In what might be the most important change to the military since the repealing of “don’t ask, don’t tell,” Defense Secretary Leon Panetta officially opened up combat roles, including fighting on the front line, to women Wednesday.
To the feminist notion of equality, it is nothing short of one giant leap, but the other concerns of troop stability, cooperation and functionality, have begun to seep.
Yet in a time when women up about 33 percent of the Supreme Court, 20 percent of the Senate and about 18 percent of the House of Representatives, according to their respective websites, – all of which are supposed to represent the population of the United States – our nation’s most patriotic icon, our military, has been thoroughly unrepresentative of women to the same degree. In a purely representative sense, the only question that needs to be asked is, why so late?
The most common argument would seem to be that women are physically less capable then men. Evidence? Sports are consistently separated by gender. The number of basketball players in the NBA who can’t dunk might be less than the number of players in the WNBA who can. The difference between the world’s fastest man and the world’s fastest woman is almost 1 second or about 10 percent. Such evidence would suggest that at peak capacity, men are more physically able than women.
But that is not the point. Like most things in the world, our abilities lie on a spectrum from novice to superb. Many women who were capable of serving in those combat roles were simply not even allowed to apply for combat roles, a point which is made even more ironic considering how Congresswoman Tammy Duckworth lost both of her legs after her plane went down while on a supply run – in a non-combat role. And now, more and more women are coming out saying something to the likes of, “Soldiers did not care I was a woman when the bullets were flying around.”
One female campus Reserve Officer Training Corps (ROTC) member puts it like this: Allowing women into frontline combat was shied away from due to cultural taste earlier in American history … The (previous) restrictions do not stop them from having to face these challenges, but rather force them to face (combat situations) without the proper training that is given to their male counterparts and removes any chance of recognition or career advancement that they should have received from what they have done.

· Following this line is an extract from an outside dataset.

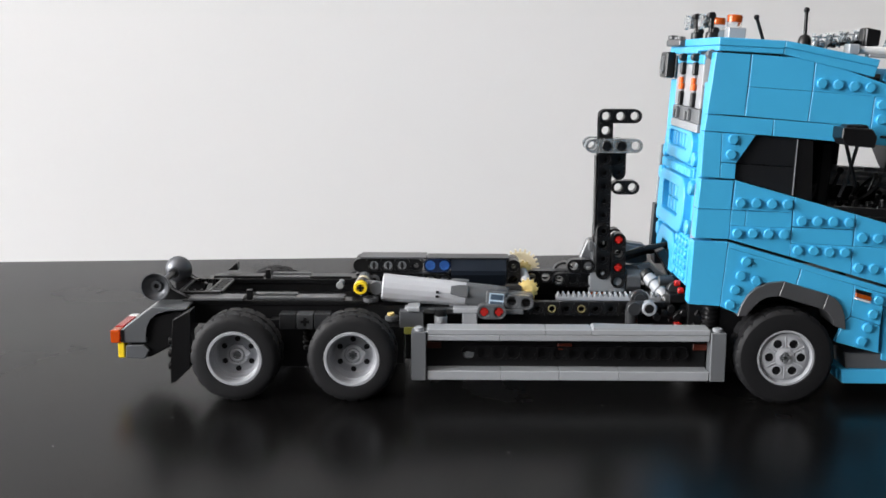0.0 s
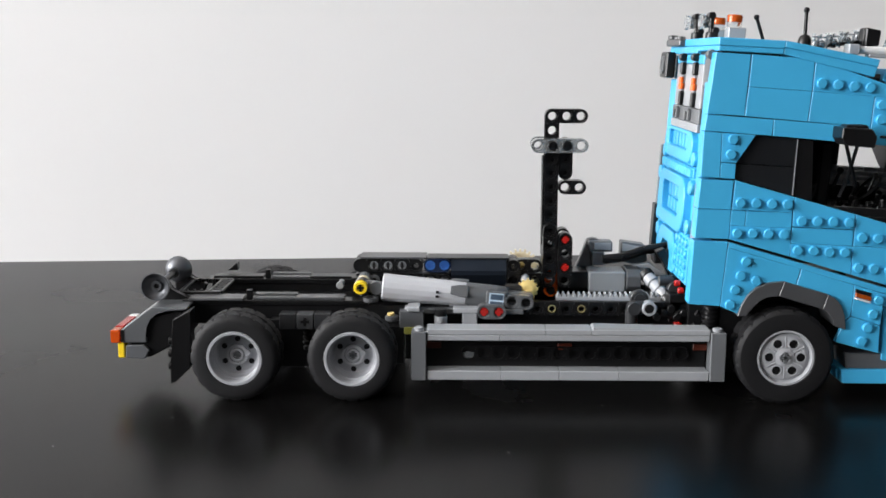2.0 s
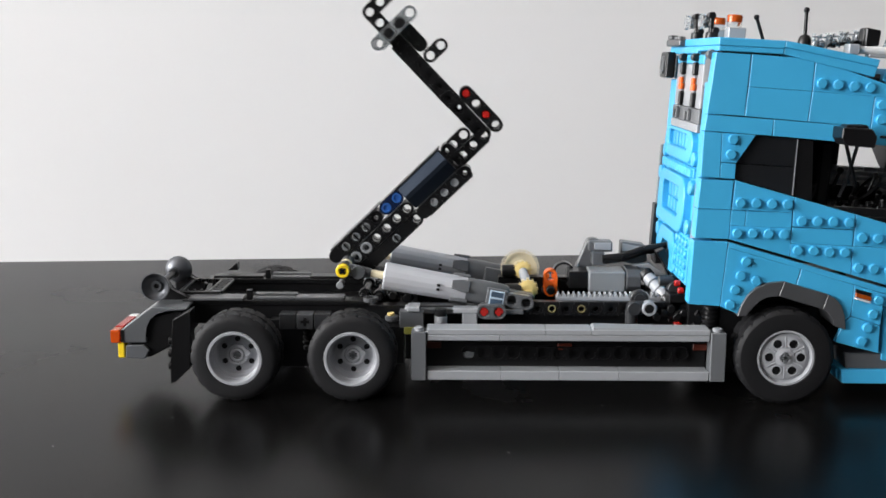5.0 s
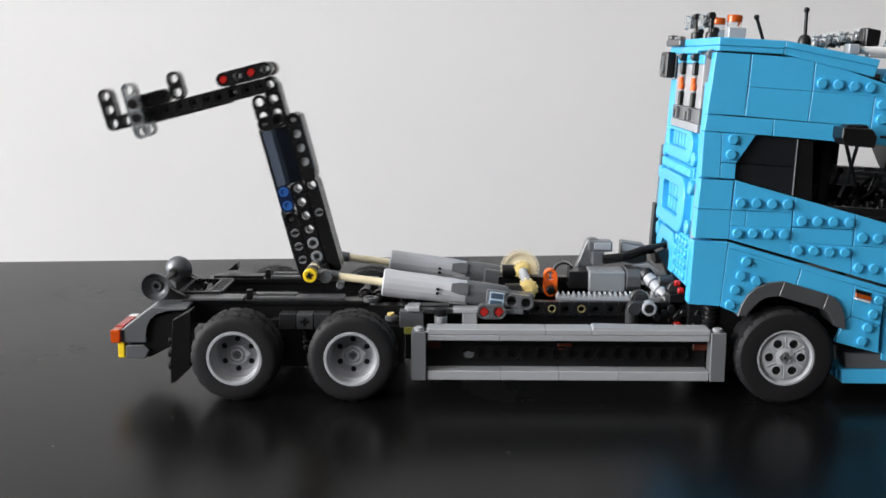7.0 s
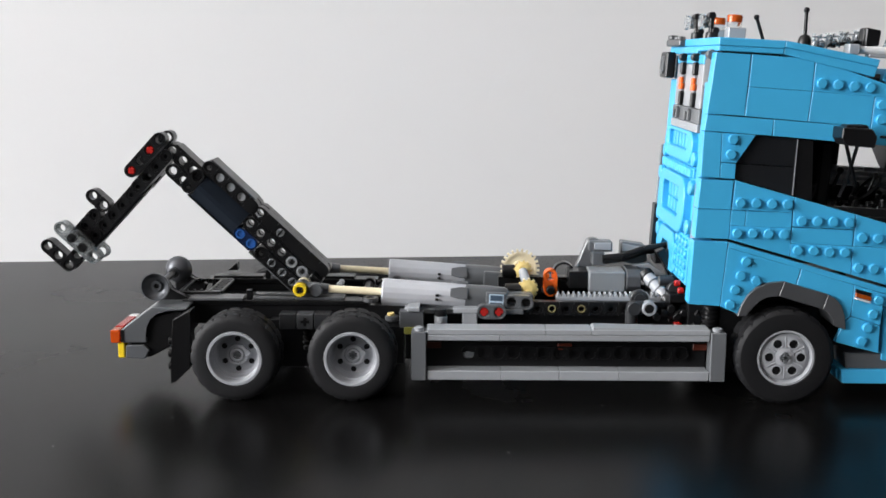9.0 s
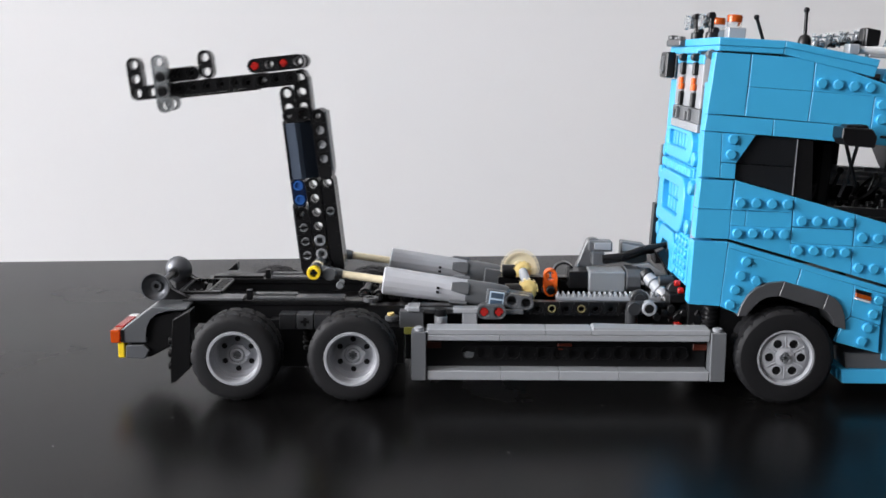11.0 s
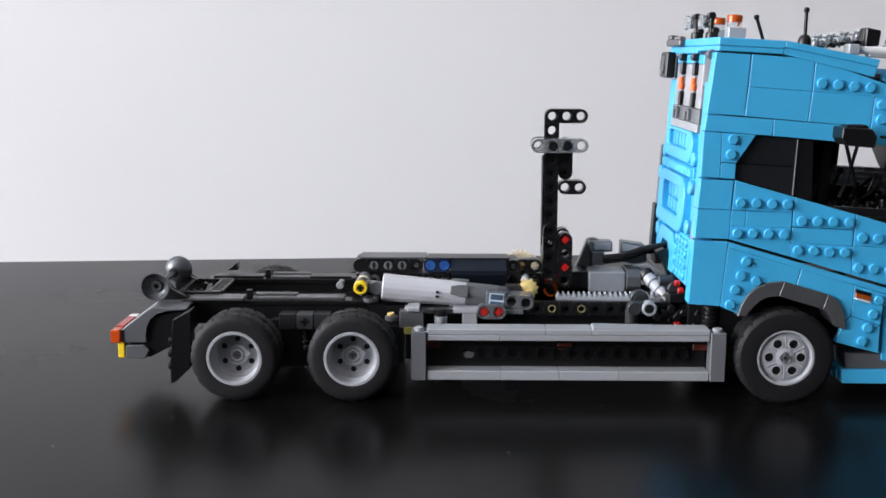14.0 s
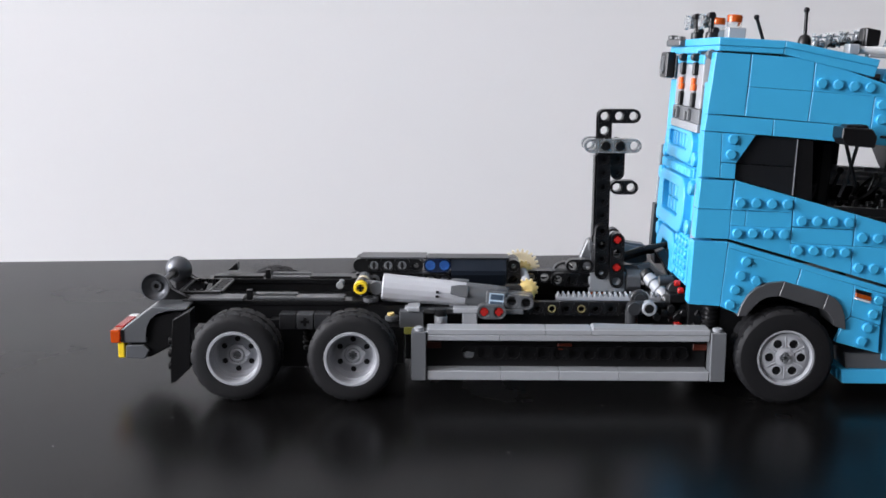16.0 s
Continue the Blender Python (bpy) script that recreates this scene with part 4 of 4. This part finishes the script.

Rather than facing an immediate denial, women will be given a chance to compete for the roles on the front line, and the army will be trying to find the best, most physically and mentally capable people from a wider pool. But that is not to say there are not drawbacks. First and foremost, women in the combat roles could indeed change the culture of the military itself. Troops will have to adjust on both ends. When asked if we could expect “magical” troop cohesion when women joined the military, another ROTC member quite frankly said, “It will be disruptive.” And such a disruption could be bad for our national security in the short term.
The military is not only supposed to keep us safe but also ensure that people who want to fight for their country, and are physically capable of doing so, can. In that democratic sense, the military is an object of social change. Racial integration was once questioned but is now an afterthought because we as a country realized that mental barriers should not affect us. This is no different.
In the long run, the costs seem more and more pressing. Legal precedent shows that such an opening of roles could lead to women having to take part in the draft – something that could affect thousands of women at OSU. Perhaps in the future women will have to sign up for the selective service the same way men have to before they apply to college.
I hope the same pathways that have given many men national prominence allow for women to continue to close the gender disparity and produce more great leaders. I hope it gives rise to the first female defense secretary, chairman of the Joint Chiefs of Staff, and even the first female president. The reality is that Duckworth was simply the tip of the iceberg – opening the combat roles to women makes that iceberg just that much bigger.